Lake Tahoe boaters to see fee increases
The cost of putting a boat on Lake Tahoe will increase this season for the first time in seven years as part of the Shoreline Plan approved last fall by the Tahoe Regional Planning Agency.
The increase in boat sticker fees at inspection sites includes an additional $12 as part of the Shoreline Plan, which supports boating, paddling, swimming and other water-based recreation, while ensuring effective natural resource management.
Part of the fee increase will go toward projects to prevent harmful aquatic invasive species from entering the lake, stronger boating safety education and no-wake zone enforcements.
Cost of getting a Tahoe In and Out pass, which includes unlimited inspections during the calendar year, for personal watercraft or vessels up to 17 feet increased from $30 to $55. Also, the 2019 inspection fee structure for boat stickers reduced the 13 categories of vessels to five in order to more accurately reflect inspection work and boat complexity. Instead of five Tahoe In and Out pass categories for vessels 17 feet and longer, there is now one category for vessels 17 feet, 1 inch and larger, costing $95. The fee is a decrease for vessels more than 26 feet, which previously cost up to $121. Vessels between 17 feet and 21 feet previously paid $55.
Tahoe-Only passes, reserved for wire inspection sealed boats from previous seasons that will only launch on Tahoe, cost $45 for all vessels. Single Inspection passes cost $50 for personal watercraft and vessels up 17 feet. Larger vessels cost $75.
Decontamination fees cost $15 for a single system or wet ballast, $40 for multiple systems or wet ballasts, and $200 if mussels are attached.
“In 2018, the Lake Tahoe Boat Inspection Program celebrated 10 years of success, with no new invasions since the program began,” said Tom Boos, TRPA aquatic invasive species prevention coordinator, in a news release from TRPA. “The 2019 fee schedule allows for the sustainability of the program.”
The aquatic invasive species of most concern currently in Tahoe, according to the Tahoe Resource Conservation District, are Eurasian watermilfoil, curlyleaf pondweed, largemouth bass, Asian clam, bluegill, bullfrogs and goldfish.
“Proven methods are being used to systematically remove aquatic invasive species infestations around the lake,” said Sara Matthews, Tahoe Resource Conservation District aquatic invasive species control coordinator, in a news release from TRPA. “These projects contribute to improving natural lake habitats and the quality of recreation.”
Boat inspections are currently available at Cave Rock State Park on the South Shore, and at the Lake Forest boat ramp on the North Shore between 6 a.m. and 4 p.m. Roadside inspection locations at Spooner Summit, Alpine Meadows and Meyers opened on May 1. The Truckee inspection station will open May 20. Donner Lake boat inspections are available only at Lake Forest.

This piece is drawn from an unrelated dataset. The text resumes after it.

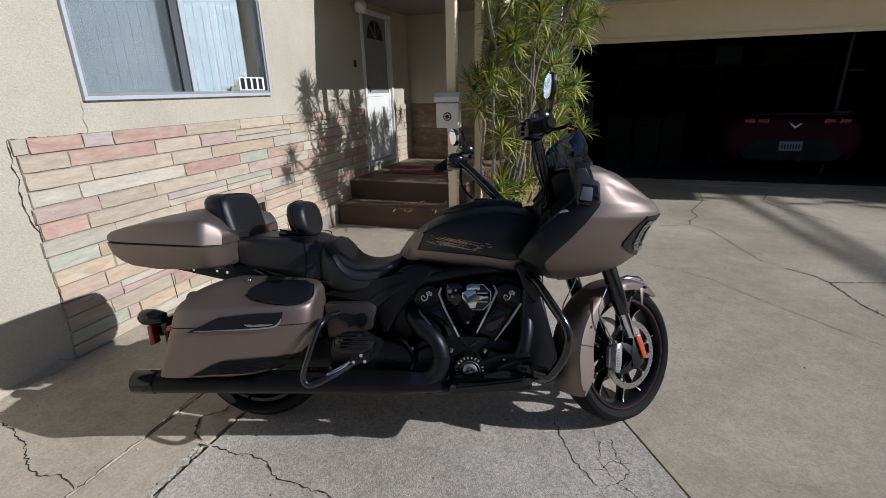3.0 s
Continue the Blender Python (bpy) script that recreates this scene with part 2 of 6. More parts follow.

Also included in the Shoreline Plan for this season is stronger enforcement of the 600-foot no-wake zone around the shoreline of Lake Tahoe. The plan expanded the no-wake zone to include all of Emerald Bay and created a 100-foot no-wake zone around swimmers and paddlers as well as a 200-foot no-wake zone around shoreline structures. Vessels must stay under 5 mph when boating within a no-wake zone.
New provisions to keep boats with aftermarket exhaust systems that exceed TRPA, California, and Nevada noise limits from operating on the lake will also be enforced this year.
Also new at Lake Tahoe will be the launch of the Lake Tahoe Boating App. The app informs users about lake attractions, how to enjoy Tahoe safely, and locations of no-wake zones. The app is slated for a summer launch.